* [Exercise prompt]:
Reproduce the listing below without changes, except that pictures are left out.

* [Given information]:
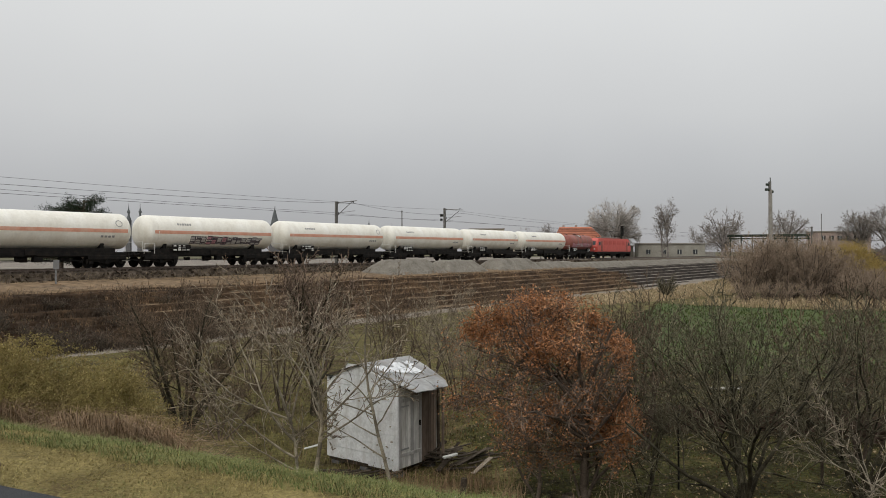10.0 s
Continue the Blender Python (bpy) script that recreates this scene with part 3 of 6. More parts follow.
def build_track():
    prof = [(AXIS - 2.6, 3.5), (AXIS - 1.75, 4.12), (AXIS + 1.75, 4.12), (AXIS + 2.85, 3.5)]
    V, F = [], []
    sl = [-60 + 0.6 * i for i in range(300)] + [121 + 3 * i for i in range(130)]
    for s in sl:
        for j, (e, z) in enumerate(prof):
            e2 = e + 0.14 * noise.noise((s * 1.3, e, 7))
            x, y = plan(s, e2)
            V.append((x, y, z + 0.06 * noise.noise((s * 1.7, e * 3, 2))))
    for i in range(len(sl) - 1):
        for j in range(3):
            k = i * 4 + j
            F.append((k, k + 1, k + 5, k + 4))
    me = fast_mesh("ballast_bed", V, F)
    me.materials.append(M["ballast"])
    if me.polygons[0].normal.z < 0:
        me.flip_normals()
    bed = tagged(new("ballast_bed", me), "long bed of dirty brown track ballast", "ballast", kind="structure")
    outline = [(-0.07, 0), (0.07, 0), (0.07, 0.03), (0.015, 0.05), (0.015, 0.11), (0.036, 0.125), (0.036, 0.17), (-0.036, 0.17), (-0.036, 0.125), (-0.015, 0.11), (-0.015, 0.05), (-0.07, 0.03)]
    for side in (-0.755, 0.755):
        bm = prism([(p + side, q) for p, q in outline], 560, axis="X", centre=230)
        ob = new("rail", from_bm("rail", bm, M["rail"]))
        x, y = plan(0, AXIS)
        ob.matrix_basis = pose(x, y, RAIL_Z - 0.17, 0, 0, HEAD)
        tagged(ob, "worn steel rail on concrete sleepers", "rail", "rails of the track", "structure")
    me = from_bm("sleeper", prism([(-0.13, 0), (0.13, 0), (0.1, 0.2), (-0.1, 0.2)], 2.6), M["sleeper"])
    for i in range(170):
        ob = new("sleeper", me)
        ob.matrix_basis = track_pose(8 + 0.62 * i, AXIS, RAIL_Z - 0.34)
        ob.parent = bed
    # loose stones that rolled off the bed
    rng = np.random.RandomState(11)
    st = []
    for i in range(2600):
        s, e = rng.uniform(10, 130), AXIS + 1.7 + abs(rng.normal(0, 0.9))
        x, y = plan(s, e)
        z = max(ground_z(x, y), 4.12 - (e - AXIS - 1.75) * 0.56 if e < AXIS + 2.85 else 0)
        st.append((x, y, z))
    bank = []
    for i in range(9000):
        s, e = rng.uniform(6, 150), AXIS + 2.0 + abs(rng.normal(0, 1.0))
        x, y = plan(s, e)
        if noise.noise((s * 0.35, e * 0.9, 8.0)) < -0.05:
            continue
        bank.append((x, y, max(ground_z(x, y), 4.12 - (e - AXIS - 1.75) * 0.56 if e < AXIS + 2.85 else 0)))
    stuff("dry_grass", blades("dry_grass", bank, 0.24, 0.03, 13, 1.0, 0.9), M["grass_bank"], "brown and olive weeds on the shoulder of the track", "grass")
    stuff("ballast_stones", leaf_mesh("ballast_stones", st, 0.32, 12, 0, 0.9), M["ballast"], "loose brown ballast stones beside the track", "stones")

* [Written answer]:
10.0 s
Continue the Blender Python (bpy) script that recreates this scene with part 3 of 6. More parts follow.
def build_track():
    prof = [(AXIS - 2.6, 3.5), (AXIS - 1.75, 4.12), (AXIS + 1.75, 4.12), (AXIS + 2.85, 3.5)]
    V, F = [], []
    sl = [-60 + 0.6 * i for i in range(300)] + [121 + 3 * i for i in range(130)]
    for s in sl:
        for j, (e, z) in enumerate(prof):
            e2 = e + 0.14 * noise.noise((s * 1.3, e, 7))
            x, y = plan(s, e2)
            V.append((x, y, z + 0.06 * noise.noise((s * 1.7, e * 3, 2))))
    for i in range(len(sl) - 1):
        for j in range(3):
            k = i * 4 + j
            F.append((k, k + 1, k + 5, k + 4))
    me = fast_mesh("ballast_bed", V, F)
    me.materials.append(M["ballast"])
    if me.polygons[0].normal.z < 0:
        me.flip_normals()
    bed = tagged(new("ballast_bed", me), "long bed of dirty brown track ballast", "ballast", kind="structure")
    outline = [(-0.07, 0), (0.07, 0), (0.07, 0.03), (0.015, 0.05), (0.015, 0.11), (0.036, 0.125), (0.036, 0.17), (-0.036, 0.17), (-0.036, 0.125), (-0.015, 0.11), (-0.015, 0.05), (-0.07, 0.03)]
    for side in (-0.755, 0.755):
        bm = prism([(p + side, q) for p, q in outline], 560, axis="X", centre=230)
        ob = new("rail", from_bm("rail", bm, M["rail"]))
        x, y = plan(0, AXIS)
        ob.matrix_basis = pose(x, y, RAIL_Z - 0.17, 0, 0, HEAD)
        tagged(ob, "worn steel rail on concrete sleepers", "rail", "rails of the track", "structure")
    me = from_bm("sleeper", prism([(-0.13, 0), (0.13, 0), (0.1, 0.2), (-0.1, 0.2)], 2.6), M["sleeper"])
    for i in range(170):
        ob = new("sleeper", me)
        ob.matrix_basis = track_pose(8 + 0.62 * i, AXIS, RAIL_Z - 0.34)
        ob.parent = bed
    # loose stones that rolled off the bed
    rng = np.random.RandomState(11)
    st = []
    for i in range(2600):
        s, e = rng.uniform(10, 130), AXIS + 1.7 + abs(rng.normal(0, 0.9))
        x, y = plan(s, e)
        z = max(ground_z(x, y), 4.12 - (e - AXIS - 1.75) * 0.56 if e < AXIS + 2.85 else 0)
        st.append((x, y, z))
    bank = []
    for i in range(9000):
        s, e = rng.uniform(6, 150), AXIS + 2.0 + abs(rng.normal(0, 1.0))
        x, y = plan(s, e)
        if noise.noise((s * 0.35, e * 0.9, 8.0)) < -0.05:
            continue
        bank.append((x, y, max(ground_z(x, y), 4.12 - (e - AXIS - 1.75) * 0.56 if e < AXIS + 2.85 else 0)))
    stuff("dry_grass", blades("dry_grass", bank, 0.24, 0.03, 13, 1.0, 0.9), M["grass_bank"], "brown and olive weeds on the shoulder of the track", "grass")
    stuff("ballast_stones", leaf_mesh("ballast_stones", st, 0.32, 12, 0, 0.9), M["ballast"], "loose brown ballast stones beside the track", "stones")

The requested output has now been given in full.